In Twenty-One Easy Steps
By Nina Ki
1. Pre-party. A lot. Consume a forty and a half of beer (Lesbians like beer). Make sure and do this with several other lesbians, who may or may not pull out a guitar and break into song, preferably a cover of Foo Fighter’s “Everlong” or Dashboard Confessional’s ever popular “Hands Down.” Most likely, these are songs that they have put on mix CDs for their ex-girlfriends. Fight the urge to cry.
2. Be attracted to one of the girls your friends has brought along– lesbians love fresh meat. Make a few light, witty remarks and watch her giggle like a schoolgirl.
3. Go to a party where most of the girls are wearing button up shirts and ties. We’ll allow a little vest and suspender action as well. Dance like a drunken fool, particularly with the attractive friend of friend, and nervously avoid any girls with whom you have previously made out or had prior relations with.
4. Allow the attractive friend of friend, who will be referred to as AFF from hereon, to lead you away by hand for a “smoking break.” Nervously ignore friends’ snickering and pointed stares. Lesbians love to snicker about "relations."
5. Smoke outside in the dim porch light, even if you don’t know how to smoke. It is preferable that you would share the cigarette with the girl (claim “you can’t smoke a whole one by yourself”). If you are feeling particularly confident, suavely light AFF’s cigarette - grazing her hand, if possible.
6. Talk about your lives. Share your ambitions, dreams, feelings. Feelings in particular are very important. Lesbians are all about the feelings - most of the time.
7. Touch. Tease. Flirt. Find yourself making out passionately and awkwardly on the steps of the front door, to the annoyance of all who must walk around you to get to the party.
8. Be interrupted by one of your exes, who unfortunately has decided to show up at the party with her new girlfriend. She is *pissed* that you are making out with someone else, even though you broke up two years before.
9. Continue to make out. When the AFF decides that you two have been making out long enough, and should get back to the others at the party, comply. Allow yourself to be led by the hand, again, back into the party.
10. Pretend that nothing has happened, even though it was an unusually long smoke break. Dance like a drunken fool, and perhaps give some drunken lap dances to your friends.
11. When it is time to go, and your friends offer to give you a ride back home, slyly suggest that you will be going home with the AFF.
12. Allow the AFF to drunk-drive you home. Be scared when she begins driving with one eye open, claiming it helps her with the “double vision” and pray quiet but hopeful prayers when she almost swerves into oncoming traffic. Be thankful when you finally get to your location, AFF’s house.
13. Enter AFF’s room. In a flurry of passion and torn clothes, get her and yourself naked. Do not forget to turn on some music– something to get you in the mood and to cover up any noises of sapphic joy that may occur in the next few hours.
14. Score.
15. Sleep.
16. Wake up in the morning. Realize how drunk you both were and laugh awkwardly about it. Do not mention the size and color of the giant hickey you left on her neck the night before. Hope that she does not notice.

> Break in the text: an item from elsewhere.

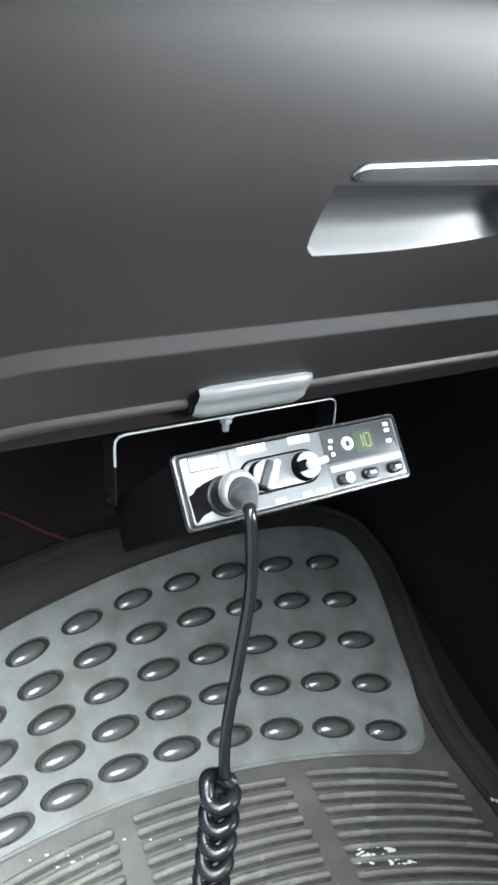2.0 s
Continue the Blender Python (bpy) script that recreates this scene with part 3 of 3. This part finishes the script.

17. Be relieved when the friends call you to make sure you got home safe, and to see if you want to go out for breakfast.
18. Go to said breakfast. Be grateful that AFF’s driving is not as bad when she is sober. Hold hands with AFF under the table and exchange gossip about who slept with who and the things that went down at the party.
19. When breakfast is done, exchange numbers with AFF, and give her a kiss goodbye.
20. Talk to your friends about it. Get the nitty gritty on her sordid or not-so-sordid past, and see if she has any ex-girlfriends that you know or who may want to beat you up.
21. Call her a few days later. Wash, rinse, repeat.
Nina Ki has since gone on to have and write about many more "relations"... but err not too many. I love you Del.